Pour son premier discours d’Assemblée Générale, le nouveau Président de l’AVC, en place depuis janvier 2019, n’a pas fait dans la tiédeur. Premier coup de chaud : « Et si nous devenions acteurs de notre avenir et, par conséquent, celui de nos enfants ? Il est temps de se remettre en question et de ne pas nous laisser dicter notre destin, et donc celui de la Champagne, par des gens qui n’ont de cesse de mettre à mal notre viticulture. Des émissions anxiogènes qui mettent l’agriculture et la viticulture au ban des premiers pollueurs. Des réseaux sociaux qui font de l’écologie bobo-médiatico-politique pour faire le buzz. De l’agri-bashing ! Le mot pesticide est prononcé sans arrêt et à tout bout de champ, c’est de l’hystérie médiatique ».

Plus posément, François Pierson entre dans le vif de son message : « L’audace et la recherche sont nos seules chances pour ce XXIe siècle … Il nous faut mieux soutenir et accompagner notre recherche ».

Pas de finances, pas de recherches, remarque le Président de l’AVC. Qu’à cela ne tienne, l’histoire porte de bons exemples. En 1919, Bertrand de Mun fait doubler les cotisations de l’AVC, Jean- Louis Normand, Président entre 2010 et 2014, déclare qu’il appartient aux vignerons de gérer et contrôler leurs recherches.

Le financement de la rubrique « Technique et environnement » du budget 2018 du CIVC (20,7 M€ au total) s’élève à 6 M€, il alimente, entre autres, la recherche vitivinicole. Ce financement dépend des cotisations selon les volumes de raisin et de bouteilles vendus, par les vignerons et les négociants. Il dépend donc de la conjoncture (rendement et vente), une situation qui fait dire à François Pierson : « Il nous faut des moyens financiers autres que les simples cotisations CIVC qui font le yoyo ».

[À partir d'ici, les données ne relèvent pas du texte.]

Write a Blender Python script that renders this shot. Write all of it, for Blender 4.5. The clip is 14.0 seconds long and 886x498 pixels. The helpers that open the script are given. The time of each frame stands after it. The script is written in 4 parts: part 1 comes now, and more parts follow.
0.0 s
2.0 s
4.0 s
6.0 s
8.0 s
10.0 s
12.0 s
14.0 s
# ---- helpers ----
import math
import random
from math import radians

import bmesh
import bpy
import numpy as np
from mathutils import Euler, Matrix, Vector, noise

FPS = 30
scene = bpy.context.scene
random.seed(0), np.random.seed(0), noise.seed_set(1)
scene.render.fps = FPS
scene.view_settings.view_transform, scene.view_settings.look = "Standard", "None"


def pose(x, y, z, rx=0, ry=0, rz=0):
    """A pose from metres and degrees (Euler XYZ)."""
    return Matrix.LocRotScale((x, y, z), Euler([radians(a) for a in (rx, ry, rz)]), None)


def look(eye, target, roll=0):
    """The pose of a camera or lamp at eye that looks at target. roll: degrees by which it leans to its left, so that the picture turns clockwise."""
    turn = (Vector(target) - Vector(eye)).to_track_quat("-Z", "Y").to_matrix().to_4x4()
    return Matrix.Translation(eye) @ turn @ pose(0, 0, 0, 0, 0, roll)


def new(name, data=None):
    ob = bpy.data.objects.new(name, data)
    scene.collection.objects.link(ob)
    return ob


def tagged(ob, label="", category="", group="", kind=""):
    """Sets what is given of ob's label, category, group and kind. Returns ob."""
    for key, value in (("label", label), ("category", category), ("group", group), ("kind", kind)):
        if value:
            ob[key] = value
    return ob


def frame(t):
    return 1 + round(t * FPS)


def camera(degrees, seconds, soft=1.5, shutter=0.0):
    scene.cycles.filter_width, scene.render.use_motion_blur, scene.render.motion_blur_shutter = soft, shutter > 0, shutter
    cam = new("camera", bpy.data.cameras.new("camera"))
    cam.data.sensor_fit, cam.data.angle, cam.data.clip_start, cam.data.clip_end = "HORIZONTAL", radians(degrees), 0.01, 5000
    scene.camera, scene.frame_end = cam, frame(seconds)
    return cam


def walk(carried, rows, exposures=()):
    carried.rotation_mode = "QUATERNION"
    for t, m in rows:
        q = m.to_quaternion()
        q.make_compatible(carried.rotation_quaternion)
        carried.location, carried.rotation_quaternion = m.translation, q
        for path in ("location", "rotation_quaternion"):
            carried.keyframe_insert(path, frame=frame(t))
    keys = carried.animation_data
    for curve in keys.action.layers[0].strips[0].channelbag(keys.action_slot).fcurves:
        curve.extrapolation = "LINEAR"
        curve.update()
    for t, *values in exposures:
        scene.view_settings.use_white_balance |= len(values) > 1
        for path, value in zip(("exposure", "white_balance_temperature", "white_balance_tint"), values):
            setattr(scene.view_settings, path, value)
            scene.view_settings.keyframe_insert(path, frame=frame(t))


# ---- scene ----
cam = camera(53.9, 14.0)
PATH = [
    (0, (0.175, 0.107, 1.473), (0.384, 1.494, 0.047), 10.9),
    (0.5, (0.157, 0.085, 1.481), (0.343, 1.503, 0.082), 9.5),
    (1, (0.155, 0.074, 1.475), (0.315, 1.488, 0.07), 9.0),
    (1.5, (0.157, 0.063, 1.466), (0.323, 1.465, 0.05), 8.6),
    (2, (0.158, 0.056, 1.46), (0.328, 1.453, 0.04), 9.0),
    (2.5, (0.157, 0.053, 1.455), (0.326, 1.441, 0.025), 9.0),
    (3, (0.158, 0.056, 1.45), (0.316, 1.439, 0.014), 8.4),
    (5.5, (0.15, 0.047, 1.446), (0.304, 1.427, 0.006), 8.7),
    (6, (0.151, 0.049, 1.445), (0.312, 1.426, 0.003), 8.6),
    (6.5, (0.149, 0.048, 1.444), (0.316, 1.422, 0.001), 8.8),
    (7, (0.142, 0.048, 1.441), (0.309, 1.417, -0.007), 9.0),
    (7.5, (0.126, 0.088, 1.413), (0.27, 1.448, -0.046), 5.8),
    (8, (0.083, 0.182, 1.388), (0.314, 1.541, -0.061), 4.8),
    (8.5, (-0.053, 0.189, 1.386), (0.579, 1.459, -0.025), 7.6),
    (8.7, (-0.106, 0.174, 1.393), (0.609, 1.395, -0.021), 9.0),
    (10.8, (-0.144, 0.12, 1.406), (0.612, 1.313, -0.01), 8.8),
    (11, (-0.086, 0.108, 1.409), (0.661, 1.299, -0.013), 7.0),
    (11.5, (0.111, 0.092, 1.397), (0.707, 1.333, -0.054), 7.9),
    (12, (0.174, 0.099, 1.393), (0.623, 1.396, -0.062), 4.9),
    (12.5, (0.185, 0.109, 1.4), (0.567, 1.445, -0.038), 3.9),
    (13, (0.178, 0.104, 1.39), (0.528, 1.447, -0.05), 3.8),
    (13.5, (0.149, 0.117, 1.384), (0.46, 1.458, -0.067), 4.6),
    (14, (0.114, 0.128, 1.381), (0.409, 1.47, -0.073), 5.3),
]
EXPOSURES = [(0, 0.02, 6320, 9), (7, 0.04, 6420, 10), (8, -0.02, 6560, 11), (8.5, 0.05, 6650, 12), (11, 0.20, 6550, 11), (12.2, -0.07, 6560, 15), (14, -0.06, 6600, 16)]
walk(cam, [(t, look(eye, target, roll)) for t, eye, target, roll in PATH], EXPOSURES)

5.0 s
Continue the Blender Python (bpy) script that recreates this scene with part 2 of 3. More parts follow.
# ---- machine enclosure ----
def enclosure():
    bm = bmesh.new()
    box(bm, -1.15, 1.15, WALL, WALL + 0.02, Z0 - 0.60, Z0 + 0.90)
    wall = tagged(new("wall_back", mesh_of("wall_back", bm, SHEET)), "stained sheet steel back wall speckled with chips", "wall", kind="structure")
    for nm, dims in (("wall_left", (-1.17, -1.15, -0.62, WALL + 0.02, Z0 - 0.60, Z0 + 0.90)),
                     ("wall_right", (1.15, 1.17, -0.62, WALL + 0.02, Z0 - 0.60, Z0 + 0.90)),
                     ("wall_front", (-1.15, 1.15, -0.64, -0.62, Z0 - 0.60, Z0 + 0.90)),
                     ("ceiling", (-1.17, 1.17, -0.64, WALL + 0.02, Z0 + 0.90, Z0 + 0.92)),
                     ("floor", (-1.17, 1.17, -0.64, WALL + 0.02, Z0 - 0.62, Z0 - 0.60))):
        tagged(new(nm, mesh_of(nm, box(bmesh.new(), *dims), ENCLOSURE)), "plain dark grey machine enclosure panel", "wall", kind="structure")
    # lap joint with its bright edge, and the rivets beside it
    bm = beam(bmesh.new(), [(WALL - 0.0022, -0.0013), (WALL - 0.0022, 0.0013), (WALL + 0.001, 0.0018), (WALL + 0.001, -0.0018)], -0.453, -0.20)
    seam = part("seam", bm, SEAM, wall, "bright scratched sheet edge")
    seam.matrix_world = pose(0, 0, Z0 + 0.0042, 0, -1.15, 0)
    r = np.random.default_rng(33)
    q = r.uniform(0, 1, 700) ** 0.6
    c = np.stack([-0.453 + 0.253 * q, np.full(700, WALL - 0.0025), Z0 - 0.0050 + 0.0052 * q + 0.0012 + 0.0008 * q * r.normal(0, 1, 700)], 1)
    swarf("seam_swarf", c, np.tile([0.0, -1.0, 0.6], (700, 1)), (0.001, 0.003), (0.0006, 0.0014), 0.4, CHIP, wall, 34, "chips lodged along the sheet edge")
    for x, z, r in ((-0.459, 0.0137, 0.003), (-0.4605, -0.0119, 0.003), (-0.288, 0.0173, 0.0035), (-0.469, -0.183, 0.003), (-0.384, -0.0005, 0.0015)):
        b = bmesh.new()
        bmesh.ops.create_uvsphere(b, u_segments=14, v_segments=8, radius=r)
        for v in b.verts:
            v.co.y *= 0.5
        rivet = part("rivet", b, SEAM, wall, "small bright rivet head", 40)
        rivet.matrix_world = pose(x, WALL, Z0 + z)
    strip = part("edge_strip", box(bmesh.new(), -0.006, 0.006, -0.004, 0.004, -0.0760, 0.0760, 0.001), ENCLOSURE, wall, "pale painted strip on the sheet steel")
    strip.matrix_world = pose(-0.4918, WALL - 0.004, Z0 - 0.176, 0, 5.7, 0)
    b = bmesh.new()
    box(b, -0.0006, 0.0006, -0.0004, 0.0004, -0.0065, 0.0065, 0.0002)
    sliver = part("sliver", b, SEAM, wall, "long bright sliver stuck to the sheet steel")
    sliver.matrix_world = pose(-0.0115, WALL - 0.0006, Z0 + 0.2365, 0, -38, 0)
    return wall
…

UN BUDGET SUPPLÉMENTAIRE DE 1,7 M

Après le coup de chaud, la vitesse supérieure. Le Président de l’AVC demande fermement l’instauration d’une cotisation de 50 euros par hectare, soit, pour un rendement de 10 000 kg/h, soit 0,005 centime du kilo de raisin. C’est au final, pour les 34 000 hectares en production de la Champagne, une manne de 1,7 M€ pour soutenir de manière pérenne la recherche vitivinicole champenoise.

L’humour pour faire passer la pilule à 50 euros ? « Reconnaissez que cela est dérisoire, mais tellement important, j’avais pensé à 100 €, mais vous avez de la chance, c’est le Black Friday ! ». Et une bonne dose de fermeté : « J’entends déjà les récriminations ! Mais c’est primordial et incontournable et je ne lâcherai pas ». La réponse appartient évidemment à la gouvernance du CIVC.

Il serait assez étonnant que cette demande du Président de l’AVC n’ait pas été précédée d’une concertation avec Jean-Marie Barillère et Maxime Toubart, les deux Présidents du CIVC.